Après la décision de l'OMC en leur faveur, les pays européens avaient espéré pouvoir éviter d'imposer à leur tour des taxes douanières aux Etats-Unis, en tentant de négocier un accord global sur les aides à l'aéronautique et l'abandon réciproque des sanctions.
"Malheureusement, malgré nos meilleurs efforts, en raison du manque de progrès du côté américain, l'UE va exercer ses droits", a déclaré M. Dombrovskis.
Mais il a aussi tendu la main. "Nous appelons les Etats-Unis à accepter que les deux parties abandonnent leurs contremesures existantes afin que nous puissions tourner la page. Retirer les taxes serait gagnant-gagnant", a affirmé le commissaire européen.
"Rétablir des relations apaisées"
En coulisse, des Etats membres avaient exprimé leurs doutes sur le timing des sanctions européennes, alors que le président américain élu Joe Biden doit remplacer Donald Trump en janvier. C'était notamment le cas de l'Allemagne, puissance exportatrice, qui assure la présidence tournante de l'UE.
"Nous aurions été très heureux si une solution amicale avait été trouvée avant l'élection américaine et nous restons prêts à initier à tout moment une solution négociée", a déclaré lundi le ministre allemand de l'Economie, Peter Altmaier.
En France, la fédération des exportateurs de vins et spiritueux (FEVS) a fait part lundi soir de son "incompréhension" face à l'annonce de taxes européennes immédiates, craignant de nouvelles rétorsions américaines. Ayant déjà perdu plus de 50% de leurs exportations américaines depuis octobre 2019, ils craignent une escalade de la guerre commerciale.
Sous Donald Trump, les Etats-Unis ont mené une politique de confrontation avec l'Europe. Après avoir taxé l'acier et l'aluminium européen, le président sortant a menacé à plusieurs reprises de s'en prendre aussi aux automobiles allemandes.
"Il y a de grandes attentes après la victoire électorale de Joe Biden et l'espoir que les Etats-Unis vont revenir à une approche multilatérale, y compris dans le commerce", a affirmé M. Altmaier.
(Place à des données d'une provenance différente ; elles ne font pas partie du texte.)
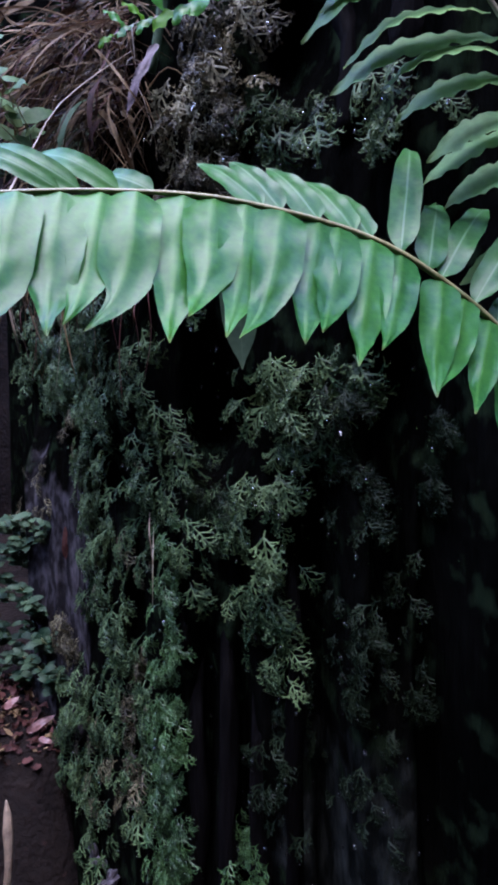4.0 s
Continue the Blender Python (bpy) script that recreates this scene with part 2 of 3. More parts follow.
def curve_points(pts, n):
    """n points along a smooth curve through pts (Catmull-Rom)."""
    p = np.asarray(pts, dtype=float)
    p = np.vstack([2 * p[0] - p[1], p, 2 * p[-1] - p[-2]])
    segs = len(p) - 3
    out = []
    for k in range(n):
        s = k / (n - 1) * segs
        i = min(int(s), segs - 1)
        u = s - i
        a, b, c, d = p[i:i + 4]
        out.append(0.5 * (2 * b + (c - a) * u + (2 * a - 5 * b + 4 * c - d) * u * u + (3 * b - a - 3 * c + d) * u ** 3))
    return np.array(out)


def unit(v):
    v = np.asarray(v, dtype=float)
    return v / max(np.linalg.norm(v), 1e-9)


def tube(pts, radii, sides=7, flat=1.0, rough=0.0, rng=None):
    """Verts and faces of a tapered, closed tube along pts."""
    pts = np.asarray(pts, dtype=float)
    n = len(pts)
    radii = np.interp(np.linspace(0, 1, n), np.linspace(0, 1, len(radii)), radii)
    v, f = [], []
    ref = np.array((0.37, -0.9, 0.2))
    for i in range(n):
        tan = unit(pts[min(i + 1, n - 1)] - pts[max(i - 1, 0)])
        a = unit(np.cross(tan, ref))
        b = np.cross(tan, a)
        for k in range(sides):
            w = 2 * math.pi * k / sides
            r = radii[i] * (1 + (rng.uniform(-rough, rough) if rng else 0))
            v.append(pts[i] + r * (math.cos(w) * a + flat * math.sin(w) * b))
    for i in range(n - 1):
        for k in range(sides):
            k2 = (k + 1) % sides
            f.append((i * sides + k, i * sides + k2, (i + 1) * sides + k2, (i + 1) * sides + k))
    f.append(tuple(range(sides))[::-1])
    f.append(tuple((n - 1) * sides + k for k in range(sides)))
    return v, f


HEART_U, HEART_H = (0, 0.04, 0.09, 0.16, 0.3, 0.55, 0.72, 0.86, 0.94, 1), (0.08, 0.35, 0.78, 0.97, 1.0, 0.96, 0.78, 0.46, 0.2, 0.02)
LANCE_U = (0, 0.05, 0.12, 0.25, 0.5, 0.64, 0.76, 0.86, 0.93, 1)
LANCE_H = (0.45, 0.88, 1.0, 1.0, 1.0, 0.97, 0.80, 0.48, 0.20, 0.02)
TAPER_U, TAPER_H = (0, 0.15, 0.4, 0.65, 0.82, 0.93, 1), (0.22, 0.55, 0.92, 1.0, 0.78, 0.36, 0.03)


OUTLINES = {"soft_shoulder": ((0, 0.05, 0.2, 0.45, 0.60, 0.74, 0.88, 1), (0.55, 0.95, 1.05, 1.0, 0.84, 0.55, 0.22, 0.02)),
            "soft_flank": ((0, 0.05, 0.15, 0.42, 0.70, 0.88, 1), (0.5, 0.9, 1.0, 0.92, 0.52, 0.20, 0.02)),
            "shoulder": ((0, 0.05, 0.2, 0.38, 0.46, 0.60, 0.72, 0.88, 1), (0.55, 0.95, 1.08, 1.05, 0.88, 0.58, 0.40, 0.15, 0.02)),
            "flank": ((0, 0.05, 0.15, 0.38, 0.70, 0.88, 1), (0.5, 0.9, 1.0, 0.80, 0.32, 0.13, 0.02)),
            "lance": (LANCE_U, LANCE_H), "heart": (HEART_U, HEART_H), "taper": (TAPER_U, TAPER_H),
            "bulge": ((0, 0.05, 0.15, 0.4, 0.52, 0.60, 0.66, 0.72, 0.80, 0.92, 1), (0.5, 0.8, 0.95, 1.05, 1.0, 0.84, 0.52, 0.27, 0.16, 0.09, 0.02))}


def outline(shape, u):
    """Half width of a leaf, of one at most, at u of its length."""
    if shape in OUTLINES:
        return float(np.interp(u, *OUTLINES[shape]))
    if shape == "strap":
        return min(1.0, u / 0.05 + 0.5) * (1 - max(0, (u - 0.55) / 0.45) ** 2.2)
    return math.sin(math.pi * min(u ** 0.75, 1)) ** 0.8


def blade(base, tip, width, normal, sag=0.0, fold=0.15, wave=0.0, waves=5, twist=0.0, nl=14, nw=6, shape="lance", curl=0.0, phase=0.0, hook=0.0, teeth=0.0, bend=0.0, pleat=0.0, ragged=0.0, arch=0.0):
    """Verts, faces, uvs of one leaf from base to tip: rounded base, pointed tip, folded at the midrib, waved at the margin."""
    base, tip = np.asarray(base, float), np.asarray(tip, float)
    length = np.linalg.norm(tip - base)
    d = unit(tip - base)
    nrm = unit(np.asarray(normal, float) - d * np.dot(normal, d))
    w = np.cross(d, nrm)
    v, f, uv = [], [], []
    for i in range(nl + 1):
        u = i / nl
        near, far = ([max(outline(k, u), 0.02) * width / 2 for k in shape.split("/")] * 2)[:2]
        bow = (math.sin(math.pi * u) * sag + math.sin(2 * math.pi * u) * bend) * length
        c = base + (tip - base) * u + nrm * bow - nrm * curl * length * max(0, u - 0.6) ** 2 * 3
        c = c + w * hook * width * max(0, u - 0.35) ** 2 * 2.4
        tw = twist * (0.7 + 0.3 * u)
        wu = w * math.cos(tw) + nrm * math.sin(tw)
        nu = nrm * math.cos(tw) - w * math.sin(tw)
        for j in range(nw + 1):
            s = 2 * j / nw - 1
            side = 1 if s > 0 else -1
            h = far if s > 0 else near
            z = -fold * abs(s) * h + fold * 0.9 * h * s * s
            z += wave * width * s * s * math.sin(waves * 2 * math.pi * u + phase + side)
            hh = h * (1 + 0.5 * wave * abs(s) * math.sin(waves * 2 * math.pi * u * 1.3 + phase))
            hh *= 1 + teeth * (abs(s) > 0.9) * math.sin(waves * 3.1 * math.pi * u + phase * side)
            hh *= 1 + ragged * abs(s) ** 3 * max(0.0, (u - 0.4) / 0.6) * (noise.noise((u * 7 + phase, side * 4.0, phase)) + 0.7 * noise.noise((u * 23, side * 9.0, phase)))
            z += arch * width * (1 - s * s) * math.exp(-(u / 0.16) ** 2)
            z += pleat * width * (noise.noise((s * 1.3 + phase, u * 4.5, phase * 3)) + 0.4 * noise.noise((s * 3 + phase, u * 12, 2.0))) * min(1, u * 4)
            z += 0.35 * wave * width * math.sin(4.3 * math.pi * u + 2 * phase) * (1 - 0.5 * s)
            v.append(c + wu * s * hh + nu * z)
            uv.append((s / 2 + 0.5, u))
    for i in range(nl):
        for j in range(nw):
            a = i * (nw + 1) + j
            f.append((a, a + 1, a + nw + 2, a + nw + 1))
    return v, f, uv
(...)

Du côté français, on plaidait pour une attitude de fermeté, condition nécessaire pour promouvoir un dialogue avec Washington sur un pied d'égalité.
"La relation commerciale transatlantique est essentielle pour notre économie, et nous souhaitons (...) rétablir des relations commerciales équilibrées et apaisées entre l'Union européenne et les Etats-Unis", ont déclaré le ministre français de l'Economie, Bruno Le Maire, et le ministre délégué chargé du Commerce extérieur, Franck Riester, dans un communiqué commun.
Airbus a également salué la décision de Bruxelles. "Airbus soutient toutes les actions nécessaires pour créer des règles de concurrence équitables et continue à soutenir l'engagement de l'UE pour trouver un règlement négocié à cette longue dispute afin d'éviter des taxes perdant-perdant", a réagi l'avionneur européen.
"L'Europe veut montrer ses muscles, mais c'est nous qui trinquons, et on nous laisse tout seuls, sans accompagnement", a cependant déclaré à l'AFP César Giron, président de la FEVS.